Anak yang dilahirkan dari pernikahan sirri tersebut rentan dengan kekerasan, kemiskinan yang terus mendera. Anak-anak kurang memperoleh kasih sayang yang utuh dari bapak-ibu. Anak tidak memiliki akta kelahiran, anak sulit diterima secara sosial, anak diacuhkan di lingkungannya dan anak sulit mendaftar ke sekolah negeri karena tidak memiliki akta kelahiran. Akibatnya, anak jadi terlantar dan tidak tumbuh dengan baik.

Ada 7 kerugian pernikahan sirri bagi anak dan istri yang terjadi di lapangan:
1.Istri tidak bisa menggugat suami, apabila ditinggalkan oleh suami.
2.Penyelesaian kasus gugatan nikah sirri, hanya bisa diselesaikan melalui hukum adat.
3.Pernikahan sirri tidak termasuk perjanjian yang kuat (mitsaqon ghalidho) karena tidak tercatat secara hukum.
4.Apabila memiliki anak, maka anak tersebut tidak memiliki status, seperti akta kelahiran. Karena untuk memperoleh akte kelahiran, disyaratkan adanya akta nikah.
5.Dalam hal faraidz, anak tidak menerima waris.
6.Istri tidak memperoleh tunjangan apabila suami meninggal, seperti tunjangan jasa raharja.
7.Apabila suami sebagai pegawai, maka istri tidak memperoleh tunjangan perkawinan dan tunjangan pensiun suami.

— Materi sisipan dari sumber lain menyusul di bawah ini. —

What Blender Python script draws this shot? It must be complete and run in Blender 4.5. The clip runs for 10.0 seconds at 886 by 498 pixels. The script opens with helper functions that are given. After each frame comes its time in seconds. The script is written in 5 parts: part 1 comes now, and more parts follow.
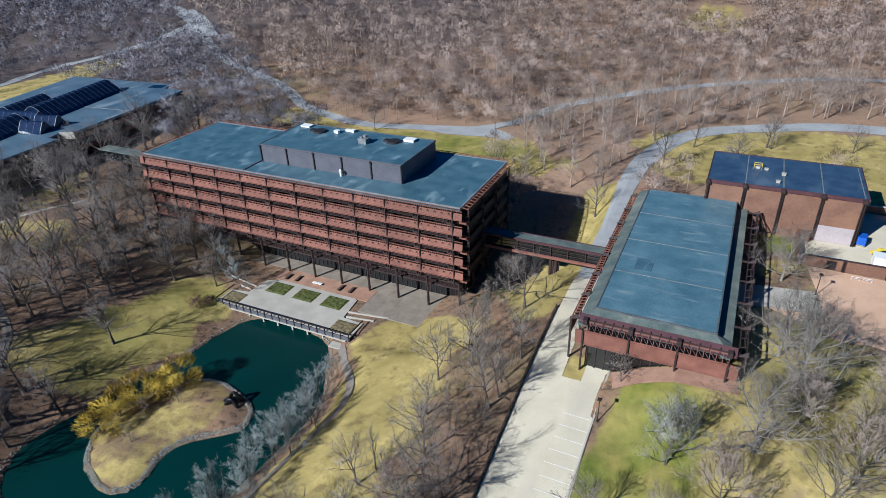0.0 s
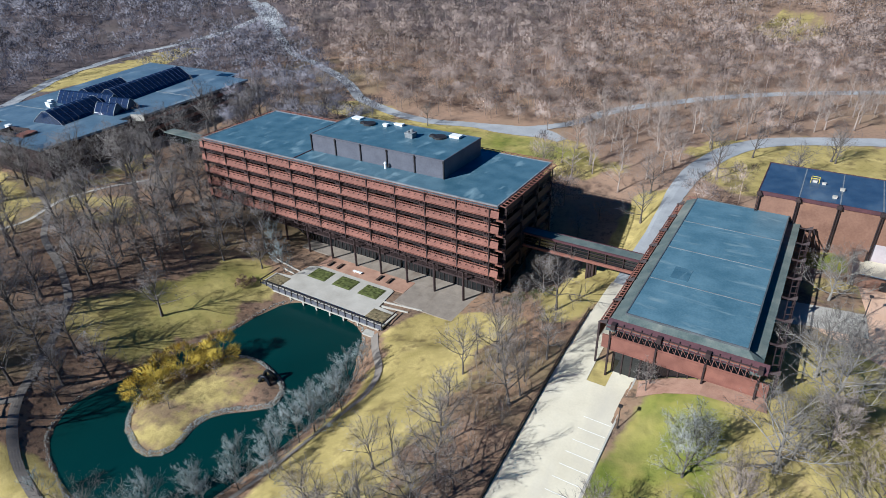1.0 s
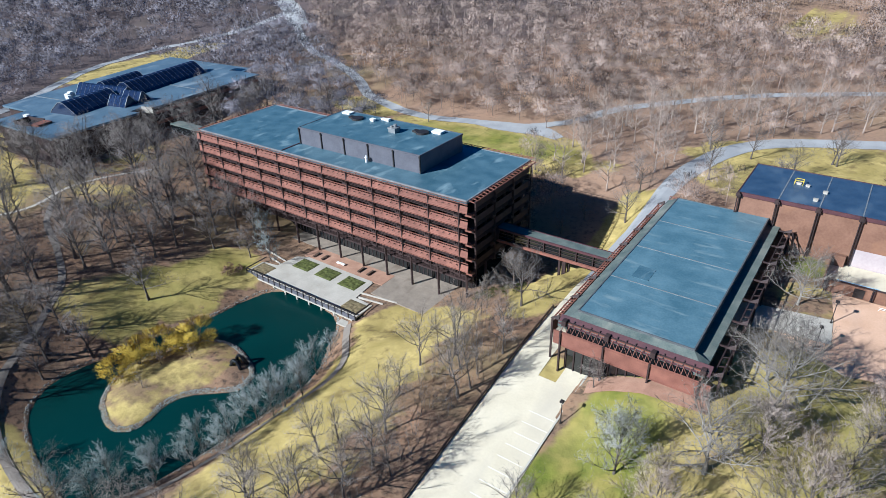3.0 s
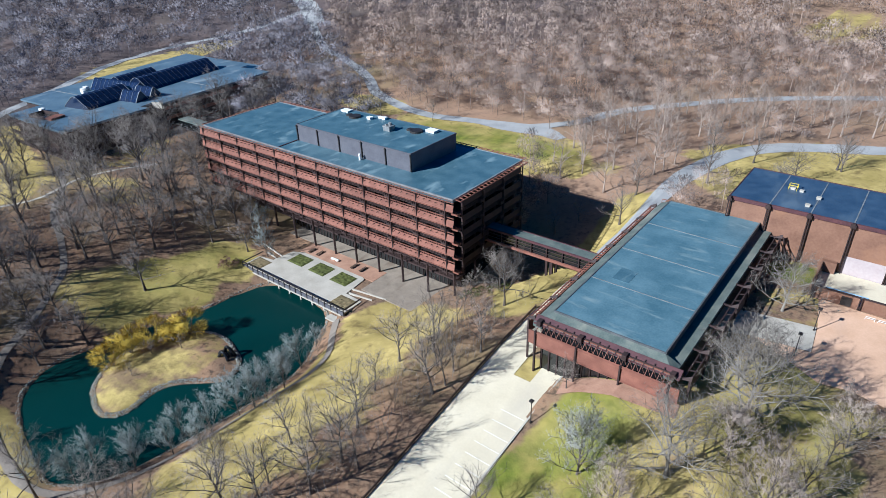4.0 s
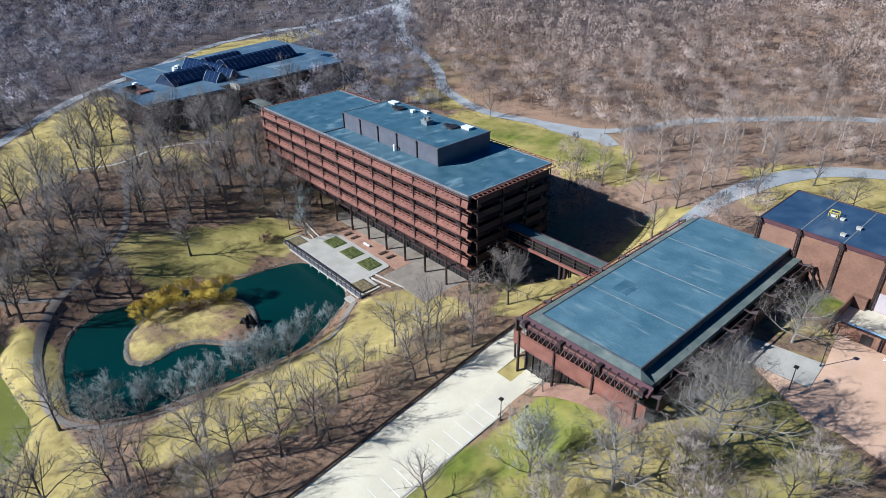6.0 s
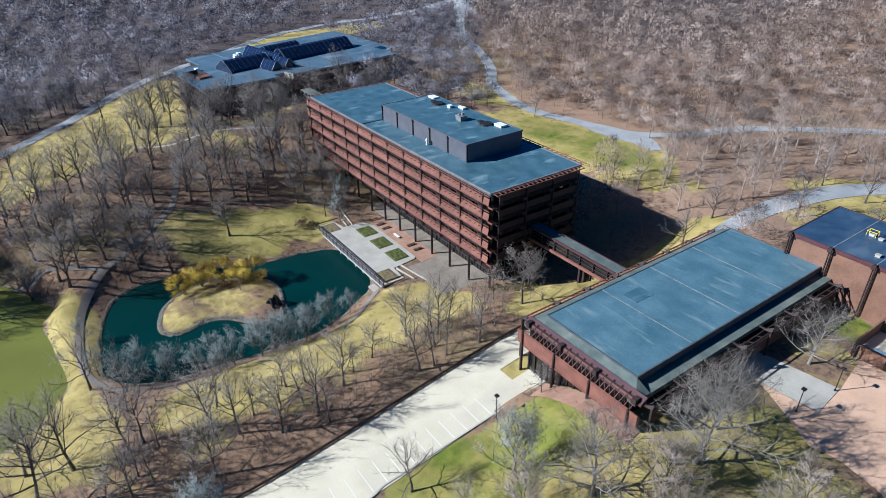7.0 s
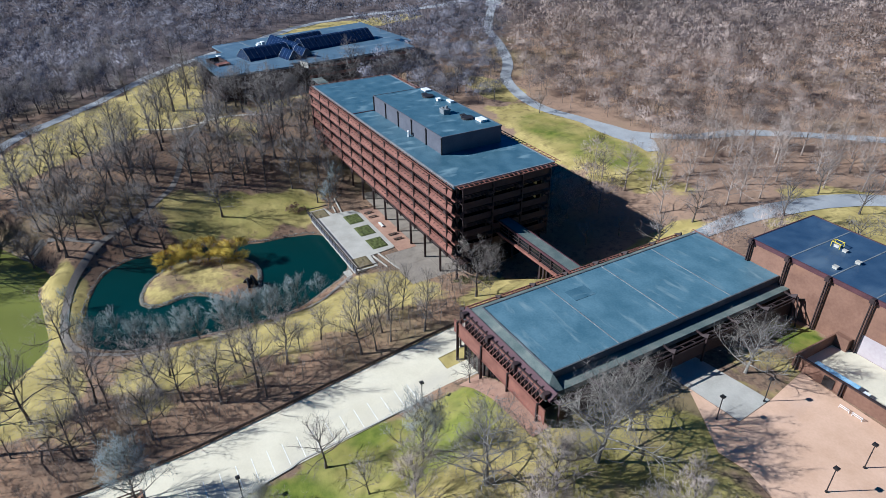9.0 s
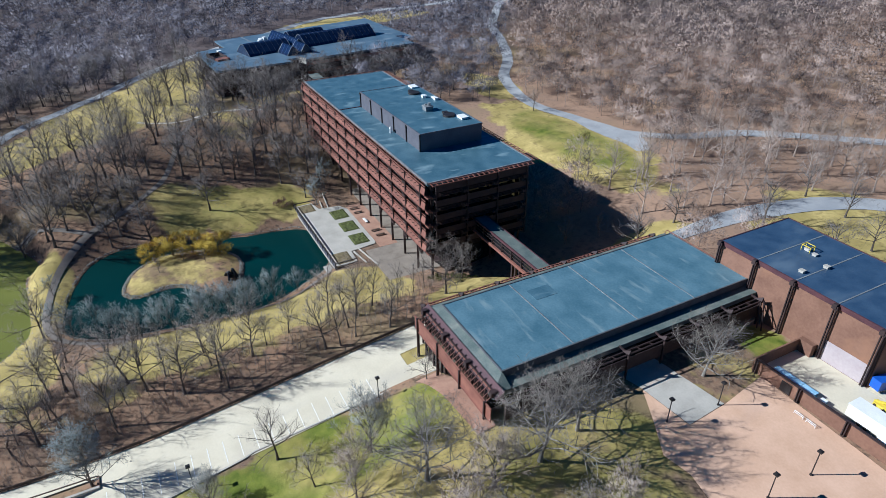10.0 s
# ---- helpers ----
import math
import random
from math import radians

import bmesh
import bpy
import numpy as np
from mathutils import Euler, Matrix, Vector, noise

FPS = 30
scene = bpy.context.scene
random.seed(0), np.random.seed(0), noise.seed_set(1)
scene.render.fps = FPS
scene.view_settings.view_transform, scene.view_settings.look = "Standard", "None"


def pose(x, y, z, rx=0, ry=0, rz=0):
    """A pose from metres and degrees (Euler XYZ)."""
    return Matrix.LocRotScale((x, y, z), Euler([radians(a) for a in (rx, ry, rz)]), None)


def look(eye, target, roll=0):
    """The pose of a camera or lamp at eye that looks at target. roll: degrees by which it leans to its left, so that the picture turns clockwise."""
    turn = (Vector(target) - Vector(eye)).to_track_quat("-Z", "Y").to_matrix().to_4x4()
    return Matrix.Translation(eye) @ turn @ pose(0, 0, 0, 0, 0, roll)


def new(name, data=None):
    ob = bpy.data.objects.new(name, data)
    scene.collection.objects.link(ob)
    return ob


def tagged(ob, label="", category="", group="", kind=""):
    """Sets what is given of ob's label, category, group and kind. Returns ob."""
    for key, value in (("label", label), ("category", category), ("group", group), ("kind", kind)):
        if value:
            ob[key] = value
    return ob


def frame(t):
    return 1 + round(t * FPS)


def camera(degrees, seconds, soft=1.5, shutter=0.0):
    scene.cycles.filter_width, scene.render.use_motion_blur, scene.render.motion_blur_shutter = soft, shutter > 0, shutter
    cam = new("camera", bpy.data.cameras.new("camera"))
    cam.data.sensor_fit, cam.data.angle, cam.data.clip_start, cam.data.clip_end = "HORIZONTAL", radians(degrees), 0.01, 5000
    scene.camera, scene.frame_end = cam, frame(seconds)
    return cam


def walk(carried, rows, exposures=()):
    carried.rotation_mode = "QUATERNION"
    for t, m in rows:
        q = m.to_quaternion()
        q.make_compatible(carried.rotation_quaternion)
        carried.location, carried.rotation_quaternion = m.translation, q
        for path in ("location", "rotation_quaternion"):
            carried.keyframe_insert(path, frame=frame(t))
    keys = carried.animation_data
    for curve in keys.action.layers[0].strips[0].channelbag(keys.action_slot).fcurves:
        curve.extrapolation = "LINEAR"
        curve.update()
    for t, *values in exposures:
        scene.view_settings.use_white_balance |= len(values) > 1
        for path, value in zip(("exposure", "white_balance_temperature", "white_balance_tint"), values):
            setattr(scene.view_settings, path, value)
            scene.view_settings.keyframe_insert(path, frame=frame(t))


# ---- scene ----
cam = camera(71.0, 10.0, soft=0.85)
PATH = [
    (0, (57.314, -124.186, 96.641), (56.535, -122.627, 95.66), -2.2),
    (0.5, (59.937, -123.857, 96.579), (59.055, -122.352, 95.6), -1.8),
    (1, (62.867, -123.122, 96.497), (61.927, -121.653, 95.518), -1.6),
    (1.5, (66.308, -121.874, 96.329), (65.323, -120.434, 95.35), -1.6),
    (2, (70.036, -120.321, 96.03), (69.029, -118.896, 95.052), -1.6),
    (2.5, (74.249, -117.899, 96.212), (73.227, -116.487, 95.231), -1.9),
    (3, (78.346, -115.692, 96.221), (77.308, -114.293, 95.239), -2.0),
    (4.5, (90.732, -108.15, 96.425), (89.593, -106.833, 95.441), -1.9),
    (5, (94.841, -105.297, 96.714), (93.655, -104.024, 95.727), -1.7),
    (6.5, (107.482, -96.482, 97.324), (106.115, -95.409, 96.334), -0.8),
    (7, (111.303, -92.682, 97.852), (109.883, -91.689, 96.854), -0.6),
    (7.5, (115.289, -88.736, 98.096), (113.825, -87.812, 97.096), -0.4),
    (8, (118.99, -84.323, 98.605), (117.505, -83.44, 97.597), -0.4),
    (8.5, (122.718, -79.663, 98.309), (121.227, -78.792, 97.3), -0.4),
    (9, (126.252, -74.667, 98.215), (124.75, -73.818, 97.202), -0.4),
    (9.5, (129.563, -69.234, 98.408), (128.051, -68.413, 97.389), -0.5),
    (10, (132.501, -63.992, 98.495), (130.974, -63.202, 97.473), -0.5),
]
walk(cam, [(t, look(eye, target, roll)) for t, eye, target, roll in PATH],
     exposures=[(0, 0.19, 5090, 10), (1, 0.4, 5090, 10), (2.5, 0.6, 5060, 10), (5, 0.53, 5040, 10), (7, 0.46, 4960, 10), (9, 0.42, 4940, 10), (10, 0.34, 4940, 10)])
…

Solusi alternatif mengatasi pernikahan sirri.

Pertama, untuk kepentingan masa depan, bagi masyarakat yang terlanjur menikah sirri perlu mengadakan program pemutihan isbat nikah oleh Departemen Agama (DEPAG). DEPAG punya program untuk mendata seluruh masyarakat yang tidak memiliki akta nikah, kemudian diisbatkan oleh pengadilan dengan biaya yang di tanggung oleh pemerintah. Butuh dana besar, tenaga serta waktu. PKK Kab. Probolinggo, tgl 27 Mei 2006 sudah melakukan isbat nikah untuk 199 pasangan secara gratis adalah langkah maju. Tapi akan lebih baik kalau dilakukan bagi semua masyarakat yang tidak punya buku nikah. Cara melakukan isbat nikah dengan mengajukan ke Pengadilan Agama. Caranya dengan datang ke Pengadilan Agama, mengikuti sidang, selanjutnya Pengadilan Agama akan mencatat tanggal pernikahan.

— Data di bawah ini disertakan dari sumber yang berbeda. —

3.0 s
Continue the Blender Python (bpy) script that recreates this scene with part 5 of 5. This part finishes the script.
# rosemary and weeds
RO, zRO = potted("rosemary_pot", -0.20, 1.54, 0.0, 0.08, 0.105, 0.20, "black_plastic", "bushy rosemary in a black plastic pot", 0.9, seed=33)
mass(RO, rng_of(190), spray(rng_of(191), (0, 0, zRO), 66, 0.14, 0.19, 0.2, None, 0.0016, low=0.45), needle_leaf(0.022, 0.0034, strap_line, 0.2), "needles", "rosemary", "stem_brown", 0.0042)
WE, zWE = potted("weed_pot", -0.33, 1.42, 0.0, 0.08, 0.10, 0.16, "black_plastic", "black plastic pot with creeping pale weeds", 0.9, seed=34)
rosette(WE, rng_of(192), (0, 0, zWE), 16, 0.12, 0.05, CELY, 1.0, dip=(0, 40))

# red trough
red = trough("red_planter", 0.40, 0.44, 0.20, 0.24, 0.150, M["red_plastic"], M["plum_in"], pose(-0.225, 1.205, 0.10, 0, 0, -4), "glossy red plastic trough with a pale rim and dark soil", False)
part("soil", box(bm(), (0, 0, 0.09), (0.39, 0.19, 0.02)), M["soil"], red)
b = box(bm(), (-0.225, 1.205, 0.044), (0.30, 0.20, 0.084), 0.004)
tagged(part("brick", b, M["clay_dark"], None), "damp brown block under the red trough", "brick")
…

Kedua, bagi pasangan yang baru saja terlanjur melakukan nikah sirri dan belum punya anak, maka pengesahan perkawinannya dengan cara mengulang perkawinan atau dicatat di Kantor Urusan Agama setempat.

Ketiga, bagi para remaja dan calon pasangan yang belum nikah, atau akan menikah serta orang tua perlu penyuluhan supaya sadar hukum. Dengan memberikan sosialisasi ke masyarakat akibat dan kerugian dari pernikahan sirri membangun kesadaran hukum. Tujuannya agar pernikahan sirri tidak terjadi di masyarakat secara terus menerus.

Keempat, memberdayakan Kantor Urusan Agama (KUA) untuk melakukan fungsi pengawasan. KUA perlu menyebarkan pengawas guna memantau pasangan yang menikah agar memiliki surat nikah. Apabila tidak ada surat, maka istri dihimbau segera minta surat nikah. Dengan begitu mereka datang mengurusnya ke KUA. Pengawasan ini dilakukan dengan menggerakkan penghulu di desa-desa dan kepala desa, agar setiap perkawinan harus melalui sepengetahuan RT dan RW. Cara ini layak diterapkan sekarang untuk memantau warga kab. Probolinggo yang menikah supaya tercatat di kantor KUA

Kelima, Perlu efektivitas kerja sama dengan berbagai pihak, seperti LSM, organisasi perempuan dan pemerintah melakukan koordinasi. Selama ini para LSM dan organisasi perempuan tidak punya payung hukum. Mereka bergerak sendiri-sendiri tanpa koordinasi dan kurang bisa memberikan pressure ke pihak-pihak yang melakukan nikah sirri. Harusnya LSM, organisasi perempuan bergandengan tangan mencegah pernikahan sirri.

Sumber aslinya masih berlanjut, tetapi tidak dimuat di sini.